"Las alas de Titika: Crónicas sobre Ignacio Padilla"
Cuando leí una de sus novelas, le dije: hijo, ya debes de ser un escritor importante porque ahora sí no entendí nada. El hombre contaba la anécdota y alguien le preguntó quién era su hijo. Dijo el nombre y no lo podíamos creer; hacía tres años un carro lo había envestido en la carretera. Hoy, el padre se presentaba ante un grupo que practica el mismo oficio que el de su hijo —guardando las proporciones, claro, el joven fue un laureado escritor, un experto en la obra de Cervantes y uno de los miembros más jóvenes de la Academia Mexicana de la Lengua—.
Mi hijo llegó a ser reconocido y yo apenas entiendo sus escritos más básicos. Ante el descubrimiento, lo invitamos al café; empezó a hablarnos de su vástago. Sus ojos, aunque vivaces, tenían mirada cansada, —los años y la muerte inesperada de un hijo, seguro, no mantienen firme a nadie— ¿Entonces de dónde sacó, él, su hijo, el gusto por la escritura? De él mismo.

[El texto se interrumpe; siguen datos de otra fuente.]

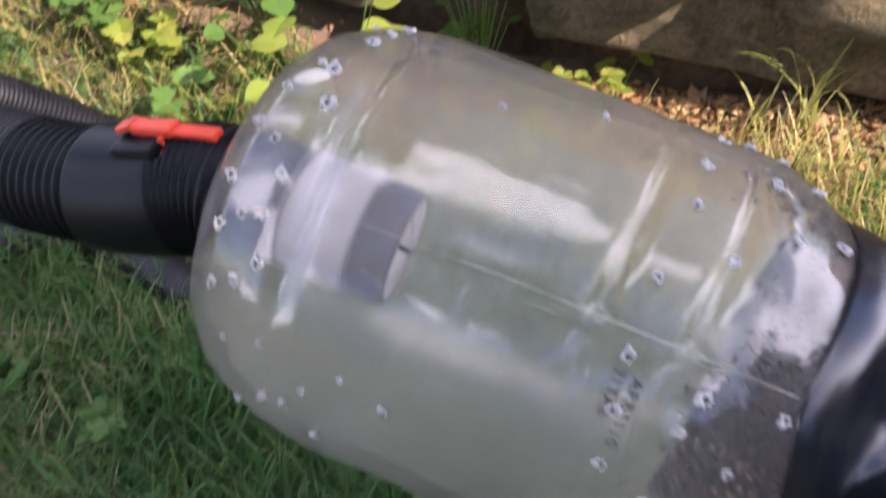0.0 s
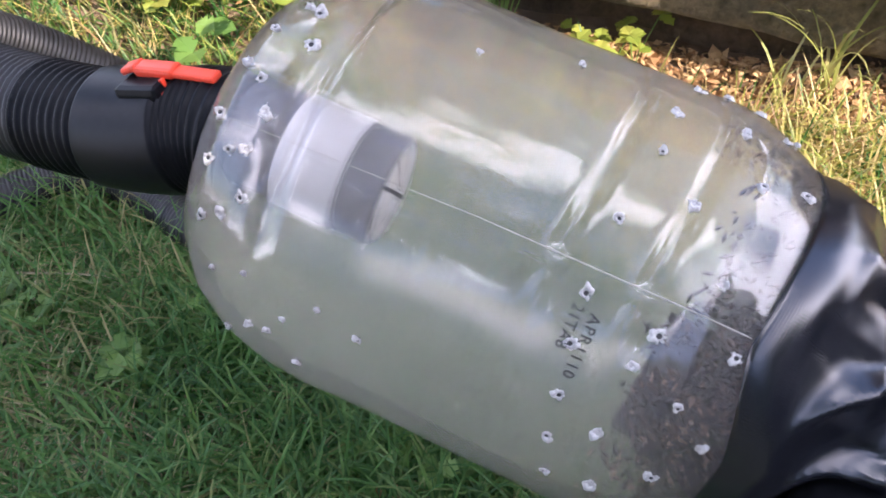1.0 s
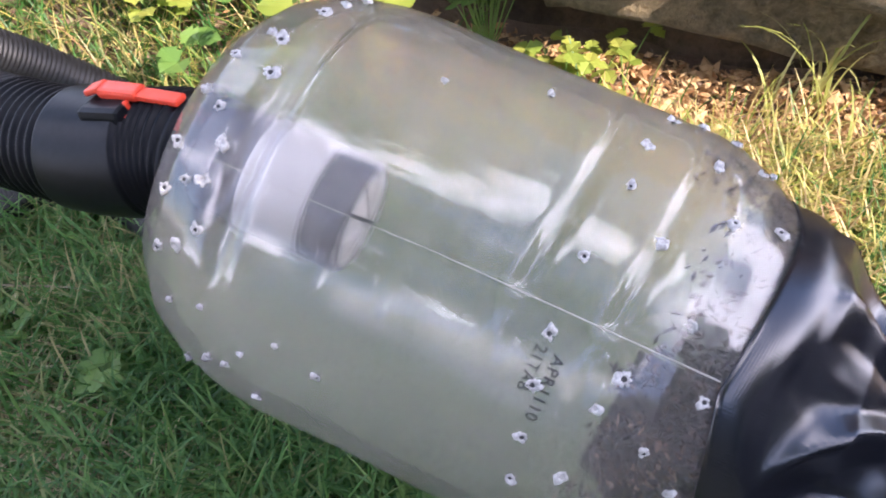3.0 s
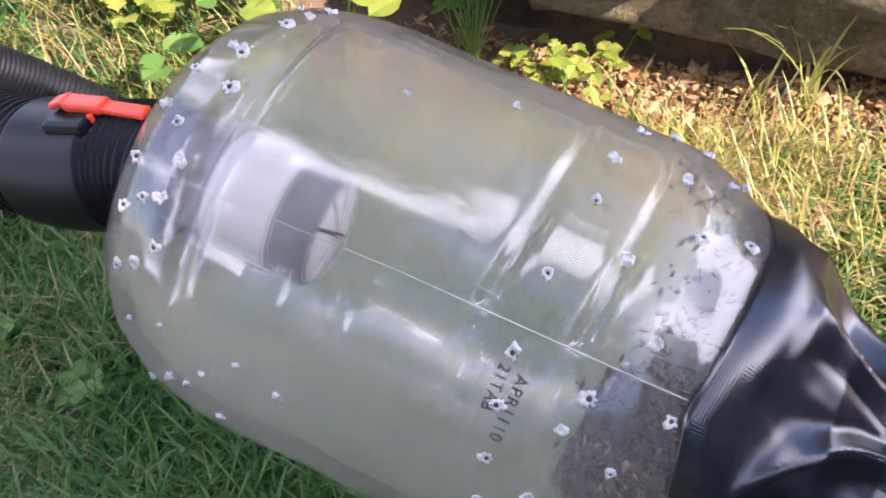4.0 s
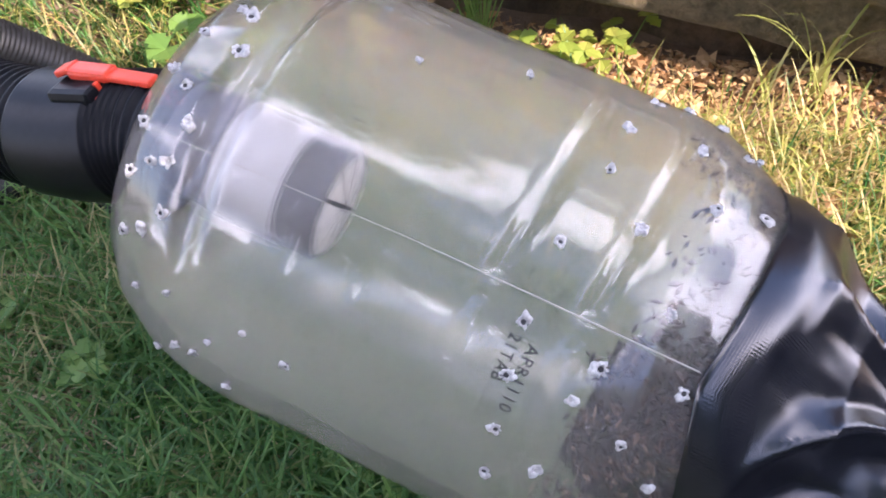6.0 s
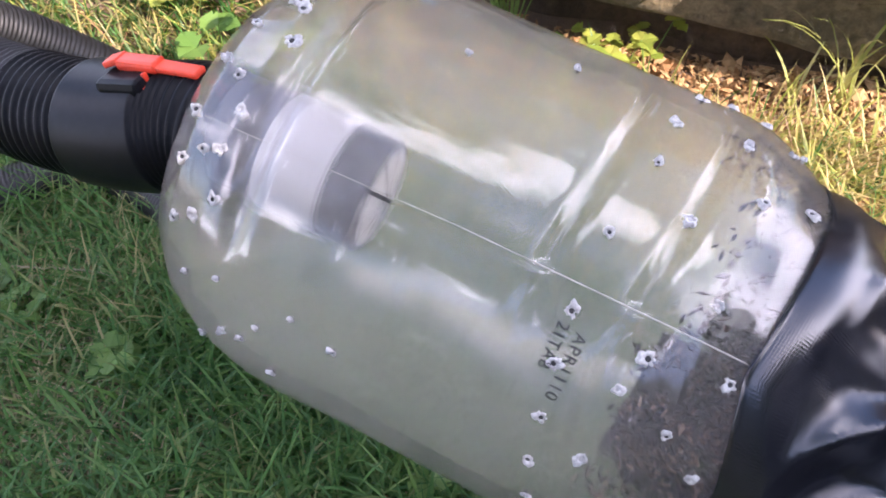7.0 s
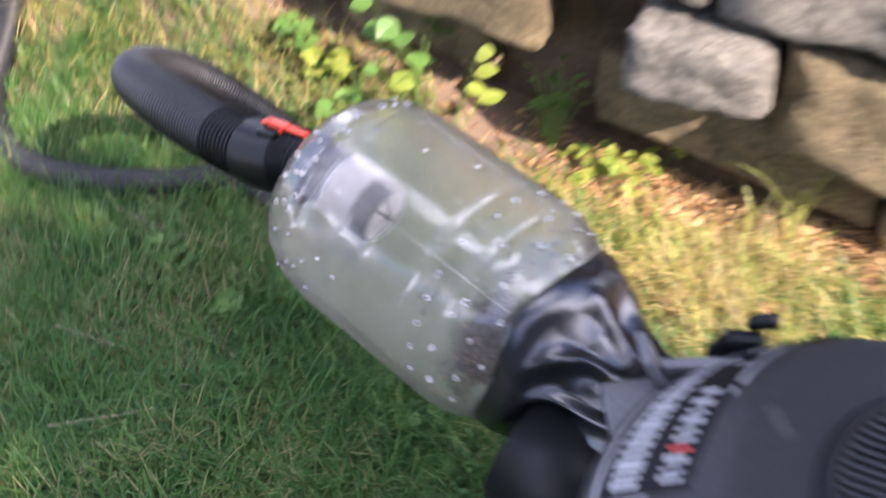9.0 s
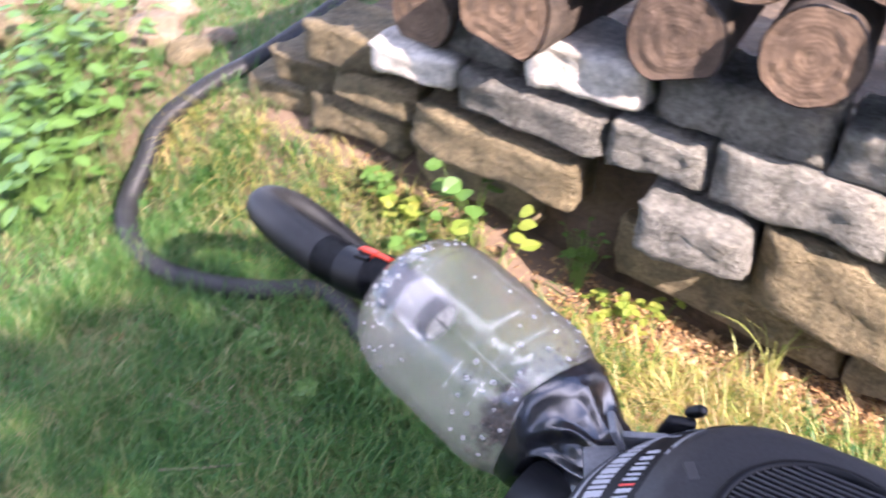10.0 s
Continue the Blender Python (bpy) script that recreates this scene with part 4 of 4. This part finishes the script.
    def slope(z):
        return 0.219 - (z - 0.508) / 0.048 * 0.044

    def rows(z0, z1):
        return [(z0 + (z1 - z0) * k / 3, slope(z0 + (z1 - z0) * k / 3)) for k in range(4)]

    band("label_border", lo, hi, rows(0.5095, 0.5480), MAT_PALE, 0.0006, "pale grey label border")
    band("label_field", lo + 0.016, hi - 0.016, rows(0.5120, 0.5455), MAT_BLACK, 0.0014)
    rnd = random.Random(8)
    th = lo + 0.07
    while th < hi - 0.09:
        w = rnd.uniform(0.025, 0.06)
        band("label_bar", th, th + w, rows(0.5165, 0.5265), MAT_PALE, 0.0020)
        if rnd.random() < 0.85:
            band("label_bar", th, th + w * 0.7, rows(0.5330, 0.5410), MAT_REDPRINT if rnd.random() < 0.3 else MAT_PALE, 0.0020)
        th += w + rnd.uniform(0.010, 0.018)
    # inlet port under the sleeve
    bm = bmesh.new()
    bmesh.ops.create_cone(bm, cap_ends=True, segments=40, radius1=0.075, radius2=0.066, depth=0.16, matrix=pose(-0.245, 0.055, 0.365, 0, -82, -10))
    bmesh.ops.bevel(bm, geom=[e for e in bm.edges if len(e.link_faces) == 2 and e.calc_face_angle() > 0.8], offset=0.006, segments=2, affect="EDGES")
    part("inlet_port", bm, MAT_BLACK, vac, smooth=True)
    # inlet housing, bracket and knob beside the sleeve
    bm = bmesh.new()
    box(bm, (0.12, 0.085, 0.022), (-0.178, 0.088, 0.490), pose(0, 0, 0, -6, -8, 28), bevel=0.006)
    part("inlet_housing", bm, MAT_GREY, vac, "dark grey inlet housing")
    bm = bmesh.new()
    box(bm, (0.010, 0.040, 0.050), (-0.212, 0.118, 0.515), pose(0, 0, 0, 0, -24, 30), bevel=0.003)
    part("bracket", bm, MAT_GREY, vac)
    bm = bmesh.new()
    box(bm, (0.060, 0.010, 0.030), (-0.180, 0.132, 0.508), pose(0, 0, 0, 14, 0, 28), bevel=0.003)
    part("side_rib", bm, MAT_GREY, vac)
    bm = bmesh.new()
    box(bm, (0.040, 0.016, 0.050), (-0.150, 0.170, 0.515), pose(0, 0, 0, 20, 10, 30), bevel=0.006)
    box(bm, (0.016, 0.014, 0.030), (-0.132, 0.182, 0.545), pose(0, 0, 0, 30, 40, 30), bevel=0.005)
    part("latch_knob", bm, MAT_BLACK, vac, smooth=True)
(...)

Nosotros sólo le leíamos de niño. Era muy empeñoso. Recuerdo cuando ganó su primera beca, fue para estudiar dos años en el extranjero —apenas tenía dieciséis años—. Entre los lugares a elegir estaba: Canadá, Estados Unidos, Inglaterra y África, pues que elige éste último; una pequeña monarquía en Africa llamada Swazilandia. Ningún mexicano había estado antes en esas tierras, y nosotros no habíamos escuchado nunca ni el nombre.
Tratamos de convencerlo de que eligiera otro lugar, pero él dijo que quizá esa oportunidad nunca se le volvería a presentar; se fue. De esa estancia escribió un libro, que es el que a mí más me gusta: Crónicas africanas. Se los traeré la siguiente semana. El hombre hablaba y yo imaginaba cómo habría sido la infancia de su hijo. Le pregunté su nombre. Paco Padilla; igual que mi hijo.
Nadie se atrevió a preguntarle más. Lo abracé y me despedí con la promesa de dar lectura a ese, según él, el libro más sencillo de su Ignacio. Caminé y recordé como, hace tres año, había llegado mi maestro con la noticia. “Vengo molesto porque falleció un amigo. Ya sé, lo sé, todos nos vamos a morir, pero hay personas que deberían permanecer más tiempo. Tantos que hay por ahí haciendo daño y… haber sido él. Tenía un gran camino, era…”
Luego de escucharlo, entendí su parca manera de saludarme, apenas unos segundos antes. Era evidente que algo le sucedía, pero cuando anunció que estaba molesto, no atribuí que fuera por el obituario publicado el fin de semana. Dijo ‘molesto’; si hubiera dicho ‘triste’, rápidamente lo habría adivinado. Todo él estaba lleno de tristeza: “Alguien lo arrolló con su auto cuando se bajó a revisar el suyo”. ¿Un borracho?, preguntó alguien. “No lo sé. Lo que sé es que alcanzó a llamarle a su hija. Sólo alcanzó a llegar al hospital para morir”.
Quizá nos acercamos un poco más a alguien cuando sabemos más sobre su vida. A Ignacio Padilla lo seguiré conociendo a través de sus libros y del embellecimiento que dio a las letras. Hoy, a tres años de su partida, descubro sobre su gran viaje: “Estas páginas son, pues, el testimonio de esa inmersión en una realidad africana paralela y sustancial, son la carta de navegación de un viajero que, bien o mal, creyó y cree aún haber hallado en Swazilandia su punto de no retorno en su trayecto hacia un reino de paradojas donde los reyes y las princesas no querían serlo, donde los brujos se embozaban en viejos automóviles y donde la felicidad idílica de un cuento de hadas era resultado de las más siniestras maquinarias políticas.
Éste es, en suma, el testimonio de una de esas iluminaciones que sólo pueden brindar a un hombre la certeza de que el mundo es el mundo, incluso en esos rincones supuestamente distantes a nosotros y en los cuales, no obstante, se encuentra cifrado el destino de toda la humanidad”…, Crónicas africanas.